Wonder how much the median price is for a new — or used — car? Probably could find that somewhere. But not really worth the effort. But I was thinking about it while running this morning because of a story I read in The Plain Dealer yesterday.
“Has The Cleveland Housing Market Finally Hit Rock Bottom?” — by Mark Gillispie. The subhead: “Local prices plunge as glut of vacant homes are snatched up cheaply by outsiders looking to turn a quick profit.”
Gee. Another great story for the Cleveland economic development guys. The pitch: Cleveland. Home of cheap homes.
Well, probably not. Here’s a key paragraph:
The median home sale price in the city of Cleveland has dropped an astonishing 75 percent compared with the first six months of last year – from $62,000 to $15,500.
Ouch. And sad. Particularly for the residents of Cleveland and for the families involved. Folks, again, we’re facing some big problems here in Northeast Ohio and throughout the country. And we better start thinking about what we are going to do in a city where apparently you can now buy a house for about the same price as a car. And I wonder what the declining home values will mean in terms of school revenues — in Cleveland and elsewhere? I digress. And I wish I had something humorous to add here. But I don’t.

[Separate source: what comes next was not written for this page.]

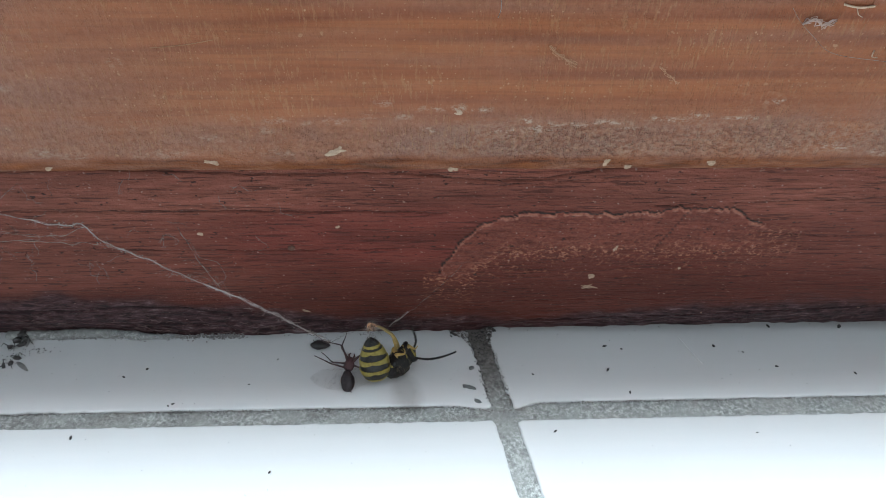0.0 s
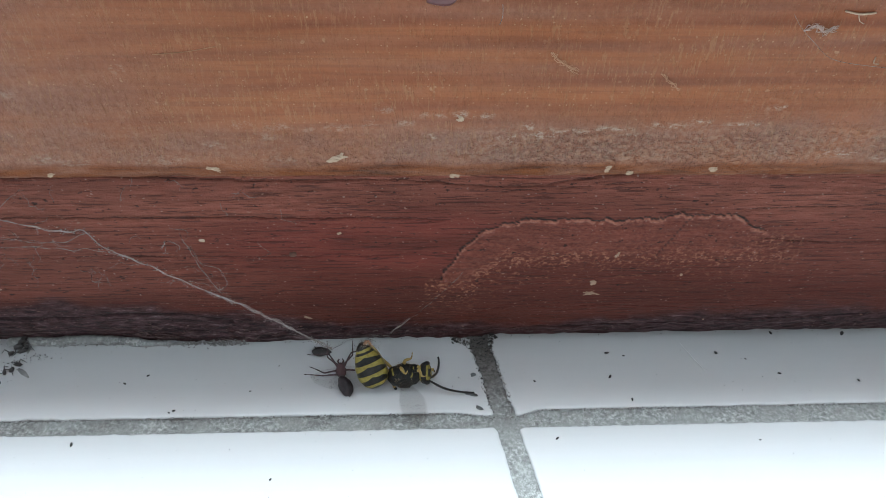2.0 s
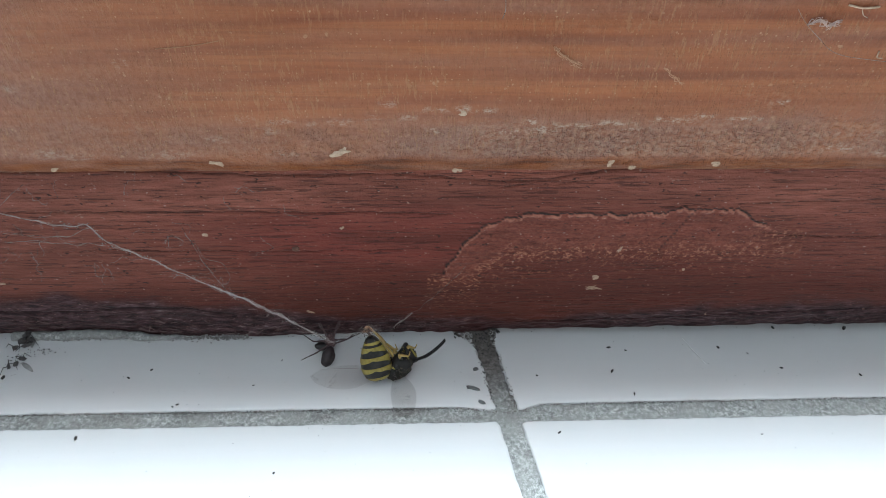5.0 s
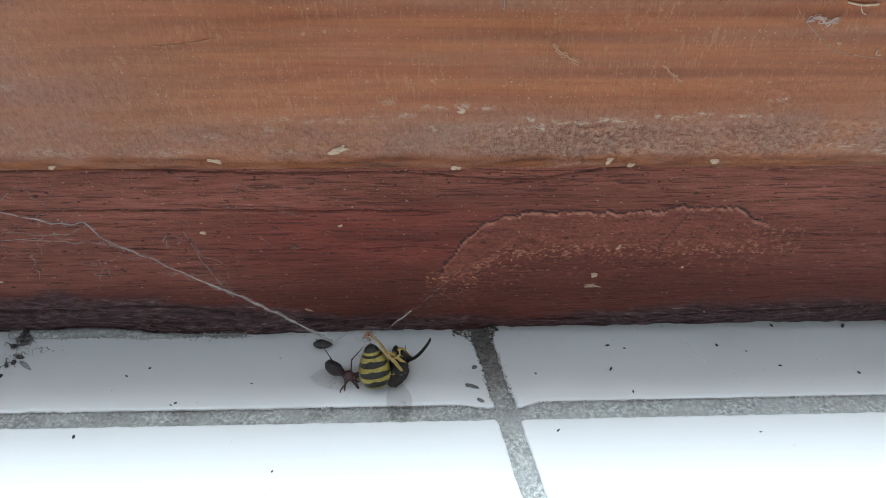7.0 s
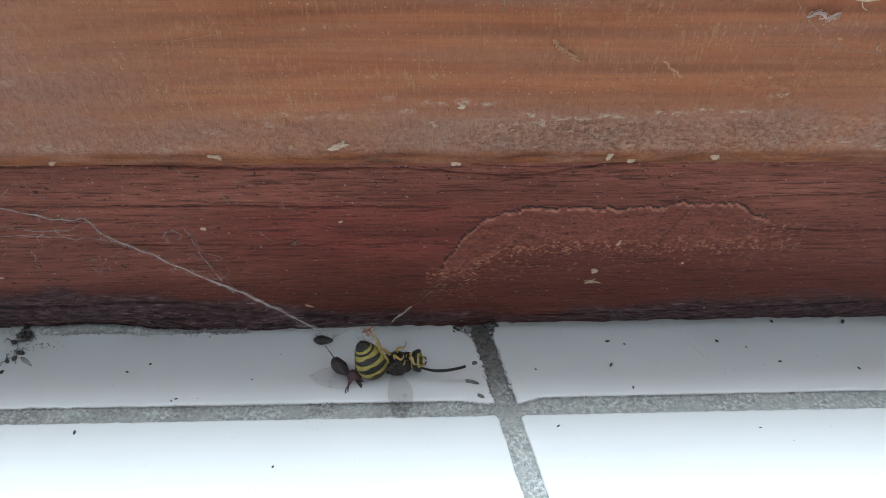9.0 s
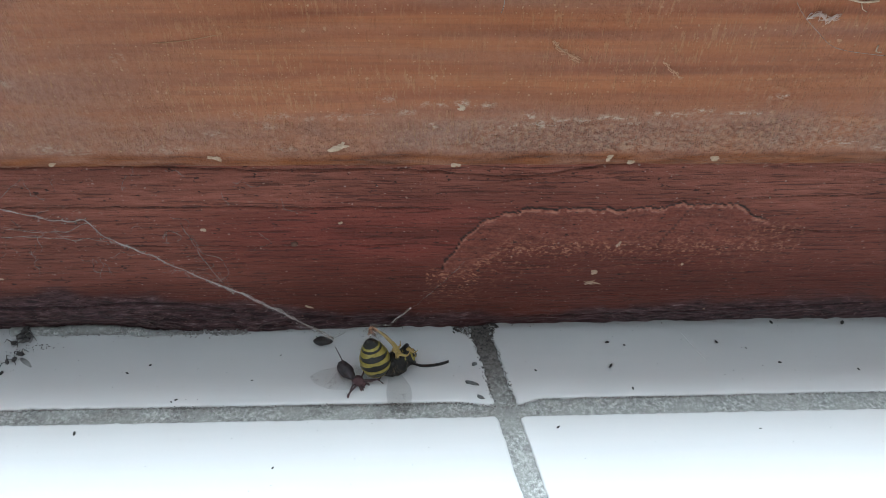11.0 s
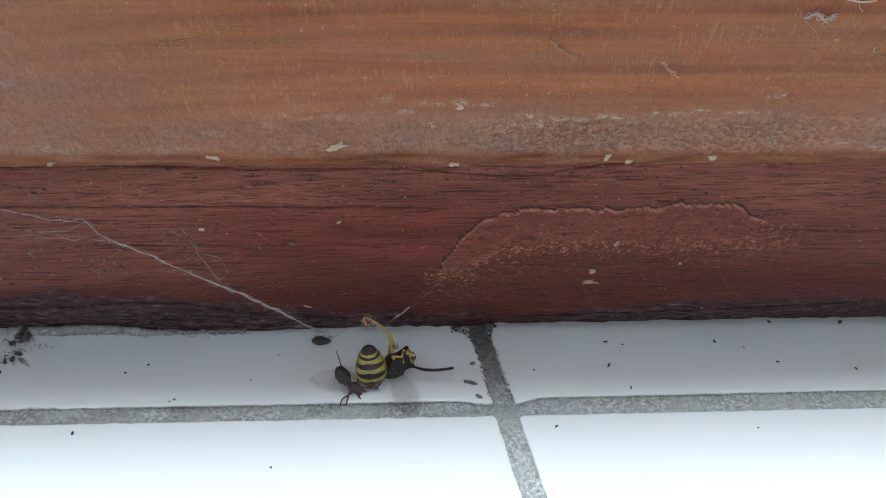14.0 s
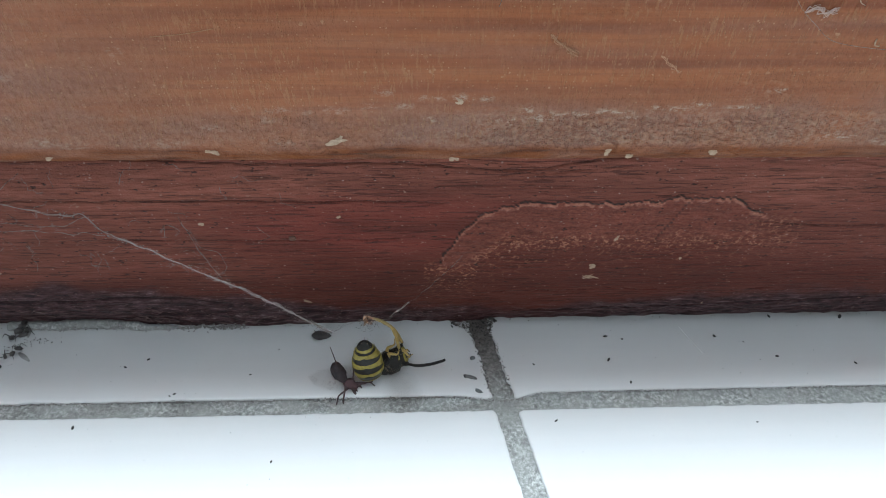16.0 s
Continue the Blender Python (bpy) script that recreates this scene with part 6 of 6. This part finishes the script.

And since I am talking about The Plain Dealer I should mention that the management (publisher and editors) sure seem to be serious in doing what they need to survive as readers continue to abandon print for newspapers online. The printed version is readable — focused very much on local news (check out the front page any day) — and organized in a way that provides readers with information quickly and at a glance. Whether that will win over the young people and others who have abandoned the printed newspapers is doubtful. But The Plain Dealer is going to survive — online, with what is really a very good digital version. IMO. There is another newspaper closer to my home in Northeast Ohio that could learn some lessons here. And hopefully it will — sooner rather than later.